Starring as Sherlock Holmes' sleuthing little sister, Brown also produced the Netflix film — and did her own stunts! "I feel like this is my baby," she says.

Elementary this isn't, dear Watson: Millie Bobby Brown is taking sleuthing up to the high school level. The Stranger Things star puts a teenage twist on the tales of English literature's most famous detective as the title character in Enola Holmes (out Sept. 23), Netflix's film adaptation of Nancy Springer's YA series following the capers of Sherlock's spirited little sister (an invention of Springer's outside Sir Arthur Conan Doyle's canon), who shares the family talent for the art of deduction.

While her big brothers Sherlock (Henry Cavill) and Mycroft (Sam Claflin) have famed adventures in London, Enola enjoys an idyllic — if unconventional — upbringing in the countryside, where her free-thinking mother, Eudoria (Helena Bonham Carter), schools her in all disciplines except how to become a proper Victorian lady. When Eudoria mysteriously disappears and Mycroft insists on sending his untamed younger sister to finishing school, Enola runs away to find her mother — and her own future.

"That's when we really begin the coming-of-age story," says Brown, starring at last in a Netflix offering that allows her to speak in her native English accent. "Who is she, who is Enola Holmes, what does she stand for, what does she believe in? She was so confident, and yet can be so innocent and really not knowing of her future, which is like every teenager at this time in their life."

Enola Holmes
Illustration by Mercedes DeBellard for EW

She lacks street smarts, but Enola finds her way in the big city by putting her mother's unorthodox lessons — including in the martial arts — to good use. "I 100 percent wanted to do all my stunts," says Brown, who had never done action on this scale before. "I don't want to make anything easy for myself!"

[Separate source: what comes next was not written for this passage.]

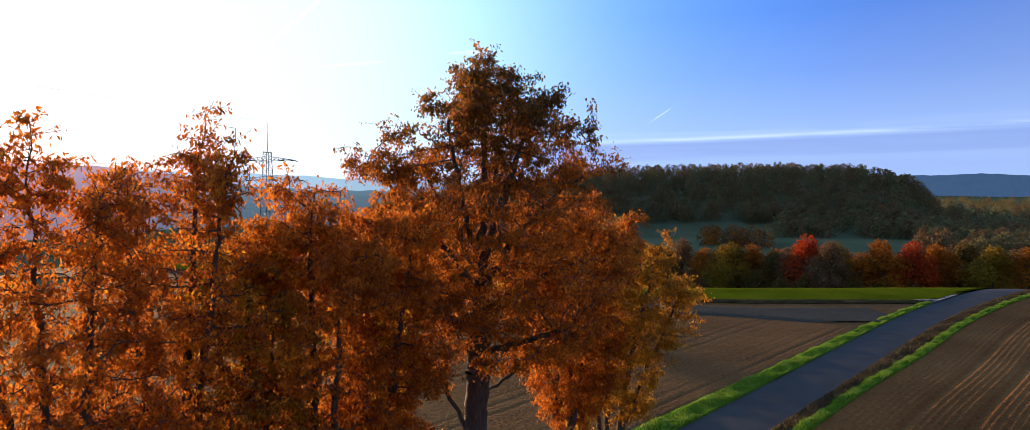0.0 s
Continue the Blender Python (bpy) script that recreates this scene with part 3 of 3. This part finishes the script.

To prepare for fight scenes in alleyways and a London teahouse, Brown trained for nearly two months, both in and out of her cumbersome period costume. "I [had to] prepare my body to breathe and to move in the corset," she says. "It's hard navigating the choreography that you've learnt so well in your trainers and your leggings and then switching up and putting an underskirt on, a skirt over that, a corset, then you have your petticoat, then you have your long socks, then you have your heels…"

Brown's sister first brought Springer's novels to her attention, and "the story grabbed me and took me on an adventure the moment I opened the book." Inspired to see the project all the way through, the actress also picked up her first producing credit on the Harry Bradbeer-directed film. "I knew I wanted to do this. I knew I wanted to creatively take part," she says. "I feel like this is my baby."

ENOLA HOLMES
ROBERT VIGLASKI/Netflix

Carrying a whole feature in the title role marks another first for the 16-year-old star. "On Stranger Things, with like 20 to 30 cast members, everyone gets their limelight," says Brown, who filmed Enola last summer after wrapping her third season of playing Eleven. "So walking onto the set and feeling genuinely empowered and feeling like I'd been given this platform was such an amazing opportunity, especially as a young girl." It's the kind of chance that would never be afforded to her 19th-century counterpart, brilliant though she is, which the film addresses when Enola leaves the intellectual utopia of her mother's household for the huge, unforgiving city. "We bring a certain sense of positivity and humor to it, but at the end of the day, [the film] is centered around equality," she says.

That message will likely resonate with Brown's young, rabid Stranger fan base, though they have over a century on the Victorian teen. "What they call [Enola] in the film is a 'wild child,' but really, she's just fighting for her rights," Brown continues. "The film is based upon these pretty traditional men — and these wild women."